§ Data shown:
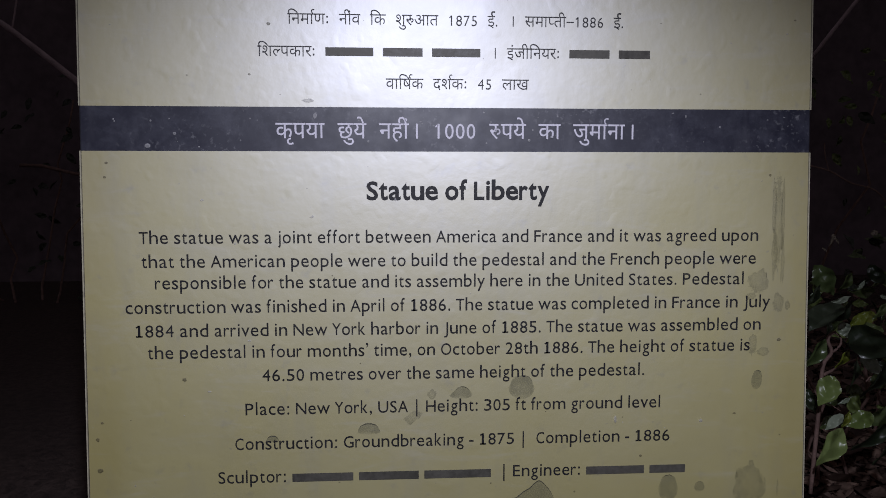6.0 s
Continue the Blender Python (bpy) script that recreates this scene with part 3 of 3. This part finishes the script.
for thick, *points in ((0.0014, (0.59, 0.55, 0.858), (0.640, 0.55, 0.8465), (0.676, 0.55, 0.8277), (0.73, 0.55, 0.806), (0.80, 0.60, 0.72), (0.84, 0.70, 0.55)),
                       (0.0013, (0.731, 0.55, 0.905), (0.738, 0.55, 0.875), (0.76, 0.56, 0.80), (0.80, 0.60, 0.72)), (0.0010, (0.631, 0.55, 0.89), (0.633, 0.55, 0.87), (0.640, 0.55, 0.8465)),
                       (0.0011, (0.53, 0.44, 0.522), (0.577, 0.44, 0.508), (0.610, 0.44, 0.49)), (0.0013, (0.70, 0.50, 0.295), (0.72, 0.50, 0.300), (0.735, 0.50, 0.303))):
    twig(shrub, flow([rel(*q) for q in points]), thick)

# leaves that show beside the sign; shade and shine are put into some skins
for k, (x, y, z, x1, y1, z1, wide, roll, skin) in enumerate((
    (0.590, 0.400, 0.477, 0.548, 0.384, 0.427, 0.038, -15, "green"),
    (0.596, 0.410, 0.494, 0.568, 0.407, 0.474, 0.015, 25, "pale"),
    (0.608, 0.415, 0.498, 0.595, 0.412, 0.471, 0.012, -20, "yellow"),
    (0.649, 0.420, 0.487, 0.601, 0.411, 0.480, 0.028, 10, "green"),
    (0.682, 0.430, 0.476, 0.618, 0.415, 0.434, 0.022, -35, "shaded"),
    (0.654, 0.440, 0.473, 0.705, 0.440, 0.491, 0.032, 30, "dim"),
    (0.574, 0.400, 0.553, 0.544, 0.386, 0.515, 0.034, 15, "green"),
    (0.605, 0.410, 0.518, 0.588, 0.410, 0.509, 0.007, 0, "pale"),
    (0.641, 0.450, 0.564, 0.688, 0.450, 0.543, 0.029, -20, "pale"),
    (0.597, 0.430, 0.625, 0.608, 0.424, 0.603, 0.021, 10, "pale"),
    (0.619, 0.440, 0.616, 0.648, 0.440, 0.639, 0.018, -10, "yellow"),
    (0.678, 0.450, 0.607, 0.628, 0.445, 0.618, 0.019, 25, "dim"))):
    span_leaf(shrub, rel(x, y, z), rel(x1, y1, z1), wide, roll, skin, k)
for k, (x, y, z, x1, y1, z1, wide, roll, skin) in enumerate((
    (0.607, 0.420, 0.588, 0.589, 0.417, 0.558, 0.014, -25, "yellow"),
    (0.555, 0.360, 0.663, 0.500, 0.343, 0.633, 0.027, 55, "shaded"),
    (0.577, 0.370, 0.668, 0.543, 0.356, 0.632, 0.018, -55, "shaded"),
    (0.571, 0.360, 0.634, 0.622, 0.344, 0.586, 0.029, 60, "shaded"),
    (0.592, 0.380, 0.588, 0.584, 0.368, 0.534, 0.019, -50, "shaded"),
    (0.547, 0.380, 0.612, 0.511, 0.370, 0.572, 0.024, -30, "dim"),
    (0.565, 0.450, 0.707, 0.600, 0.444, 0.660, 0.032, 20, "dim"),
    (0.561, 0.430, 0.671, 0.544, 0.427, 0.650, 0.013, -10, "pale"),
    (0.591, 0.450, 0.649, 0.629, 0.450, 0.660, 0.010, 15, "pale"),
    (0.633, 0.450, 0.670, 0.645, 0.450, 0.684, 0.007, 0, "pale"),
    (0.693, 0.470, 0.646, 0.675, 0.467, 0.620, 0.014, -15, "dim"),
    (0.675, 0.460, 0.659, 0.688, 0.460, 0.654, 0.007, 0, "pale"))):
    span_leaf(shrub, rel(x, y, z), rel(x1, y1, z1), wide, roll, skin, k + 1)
for k, (x, y, z, x1, y1, z1, wide, roll, skin) in enumerate((
    (0.604, 0.470, 0.749, 0.599, 0.470, 0.732, 0.004, 0, "dry"),
    (0.605, 0.470, 0.748, 0.618, 0.470, 0.731, 0.003, 0, "dry"),
    (0.602, 0.470, 0.751, 0.609, 0.470, 0.742, 0.007, 0, "dry"),
    (0.669, 0.480, 0.750, 0.682, 0.480, 0.755, 0.009, 0, "dry"),
    (0.587, 0.470, 0.731, 0.597, 0.470, 0.724, 0.004, 0, "dry"),
    (0.538, 0.420, 0.655, 0.563, 0.416, 0.679, 0.017, 40, "shaded"),
    (0.643, 0.380, 0.587, 0.598, 0.365, 0.528, 0.024, -50, "shaded"),
    (0.684, 0.420, 0.468, 0.653, 0.407, 0.413, 0.020, -40, "shaded"),
    (0.723, 0.460, 0.359, 0.697, 0.455, 0.313, 0.028, -30, "dim"),
    (0.656, 0.460, 0.706, 0.681, 0.456, 0.672, 0.017, 45, "shaded"),
    (0.630, 0.460, 0.694, 0.611, 0.457, 0.665, 0.018, -40, "dim"),
    (0.550, 0.430, 0.528, 0.563, 0.426, 0.488, 0.015, 40, "shaded"))):
    span_leaf(shrub, rel(x, y, z), rel(x1, y1, z1), wide, roll, skin, k + 2)
# the rest of the crown, further in; shade put into many leaf colours
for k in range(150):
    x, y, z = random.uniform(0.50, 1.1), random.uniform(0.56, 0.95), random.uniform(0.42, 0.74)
    hang_leaf(shrub, rel(x, y, z), random.uniform(0.034, 0.070), random.uniform(150, 390), random.uniform(-20, 60), random.uniform(-70, 70), random.choice(("shaded", "dim", "dim", "green")), k)
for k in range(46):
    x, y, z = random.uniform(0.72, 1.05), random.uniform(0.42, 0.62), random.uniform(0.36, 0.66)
    hang_leaf(shrub, rel(x, y, z), random.uniform(0.04, 0.075), random.uniform(170, 370), random.uniform(-10, 50), random.uniform(-50, 50), random.choice(("green", "green", "dim", "yellow", "shaded")), k)

far_shrub = tagged(new("shrub"), "dark shrub barely lit in the night behind the sign", "shrub", group="garden shrubs")
far_shrub.location = (-1.7, 2.9, 0.0)
base = Vector(far_shrub.location)
for tip, seed in (((-1.3, 2.7, 0.9), 21), ((-1.8, 2.8, 1.1), 22), ((-2.1, 2.9, 0.9), 23), ((-1.5, 3.0, 1.2), 24)):
    twig(far_shrub, bent((0, 0, -0.03), rel(*tip), seed, 0.08, 9), 0.006, "stem")
# near-black skin throughout: the night shade is in the leaf colour
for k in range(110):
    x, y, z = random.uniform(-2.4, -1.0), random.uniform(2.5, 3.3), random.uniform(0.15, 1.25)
    hang_leaf(far_shrub, rel(x, y, z), random.uniform(0.05, 0.09), random.uniform(170, 370), random.uniform(-10, 50), random.uniform(-60, 60), "shaded", k)
PALE_BARK = plain("pale_bark", (0.70, 0.57, 0.60), 0.7, spread=0.25, scale=30.0)
twig(far_shrub, flow([rel(-0.60, 1.9, 0.78), rel(-0.94, 1.9, 1.056), rel(-1.212, 1.9, 1.278), rel(-1.32, 1.9, 1.352), rel(-1.55, 2.1, 1.46)]), 0.012, "bare_branch", PALE_BARK)
twig(far_shrub, flow([rel(-1.205, 1.9, 1.75), rel(-1.206, 1.9, 1.60), rel(-1.209, 1.9, 1.47), rel(-1.24, 1.9, 1.30)]), 0.004, "bare_branch", PALE_BARK)
for k, (a, b) in enumerate((((-1.7, 2.9, 0.9), (-0.60, 1.9, 0.78)), ((-1.9, 2.9, 1.1), (-1.55, 2.1, 1.46)))):
    twig(far_shrub, bent(rel(*a), rel(*b), 44 + k, 0.04), 0.008, "bare_branch")

sapling = tagged(new("sapling"), "bare leaning sapling with a thin pinkish grey stem", "sapling")
sapling.location = (0.06, 0.74, bed(0.06, 0.74) - 0.02)
base = Vector(sapling.location)
twig(sapling, bent((0, 0, 0), rel(0.682, 0.70, 1.0395), 51, 0.003), 0.0056, "trunk", PALE_BARK)
twig(sapling, bent(rel(0.682, 0.70, 1.0395), rel(0.990, 0.70, 1.431), 52, 0.003), 0.0034, "trunk", PALE_BARK)
twig(sapling, bent(rel(0.80, 0.70, 1.19), rel(0.98, 0.78, 1.22), 53, 0.02), 0.0012, "twig", PALE_BARK)

back_shrub = tagged(new("shrub"), "dark twiggy shrub in the shade behind the lit leaves", "shrub", group="garden shrubs")
back_shrub.location = (1.5, 2.2, 0.0)
base = Vector(back_shrub.location)
for tip, seed in (((1.1, 2.0, 1.1), 31), ((1.4, 2.1, 1.4), 32), ((1.8, 2.2, 1.2), 33), ((1.2, 2.3, 1.3), 34)):
    twig(back_shrub, bent((0, 0, -0.03), rel(*tip), seed, 0.1, 9), 0.006, "stem")
# dark and dim skins put part of the shade into the leaf colour
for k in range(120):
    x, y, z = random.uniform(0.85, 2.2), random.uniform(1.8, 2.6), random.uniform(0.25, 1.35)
    hang_leaf(back_shrub, rel(x, y, z), random.uniform(0.05, 0.09), random.uniform(170, 370), random.uniform(-10, 50), random.uniform(-60, 60), random.choice(("shaded", "dim", "green")), k)

# ---- leaf litter ----
rng = np.random.default_rng(4)
verts, faces = [], []
for k in range(14500):
    near = k > 6500
    spread = 0.55 if near else 1.2
    x, y = 0.33 + abs(rng.normal(0, spread)), 0.2 + min(3.2, abs(rng.normal(0, spread)))
    broad = rng.uniform(0.8, 1.9)
    size, yaw, tip, side = rng.uniform(0.014, 0.042) if near else rng.uniform(0.02, 0.06), rng.uniform(0, 6.3), rng.uniform(-0.5, 0.7), rng.uniform(-0.5, 0.5)
    turn = Matrix.Translation((x, y, bed(x, y) + 0.008 + rng.uniform(0, 0.03))) @ Euler((tip, side, yaw)).to_matrix().to_4x4()
    curl = rng.uniform(-0.5, 0.8)
    n = len(verts)
    for s, w in ((0.0, 0.02), (0.22, 0.2), (0.5, 0.28), (0.78, 0.19), (1.0, 0.02)):
        for u in (-1, 0, 1):
            verts.append(tuple(turn @ Vector((u * w * broad * rng.uniform(0.75, 1.2) * size, (s - 0.5) * size, size * (curl * abs(u) * w * 1.6 + curl * 0.5 * (s - 0.4) ** 2)))))
    for r in range(4):
        for u in range(2):
            a = n + r * 3 + u
            faces.append((a, a + 1, a + 4, a + 3))
data = bpy.data.meshes.new("leaf_litter")
data.from_pydata(verts, [], faces)
tagged(part_data("leaf_litter", data, DEAD), "curled brown dead leaves strewn over the soil", "leaf litter", kind="stuff")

§ Set task: From the first line above down to the line with "twig(shrub, flow([rel(*q) for", reproduce every line and no others, omitting pictures.

§ Full answer:
6.0 s
Continue the Blender Python (bpy) script that recreates this scene with part 3 of 3. This part finishes the script.
for thick, *points in ((0.0014, (0.59, 0.55, 0.858), (0.640, 0.55, 0.8465), (0.676, 0.55, 0.8277), (0.73, 0.55, 0.806), (0.80, 0.60, 0.72), (0.84, 0.70, 0.55)),
                       (0.0013, (0.731, 0.55, 0.905), (0.738, 0.55, 0.875), (0.76, 0.56, 0.80), (0.80, 0.60, 0.72)), (0.0010, (0.631, 0.55, 0.89), (0.633, 0.55, 0.87), (0.640, 0.55, 0.8465)),
                       (0.0011, (0.53, 0.44, 0.522), (0.577, 0.44, 0.508), (0.610, 0.44, 0.49)), (0.0013, (0.70, 0.50, 0.295), (0.72, 0.50, 0.300), (0.735, 0.50, 0.303))):
    twig(shrub, flow([rel(*q) for q in points]), thick)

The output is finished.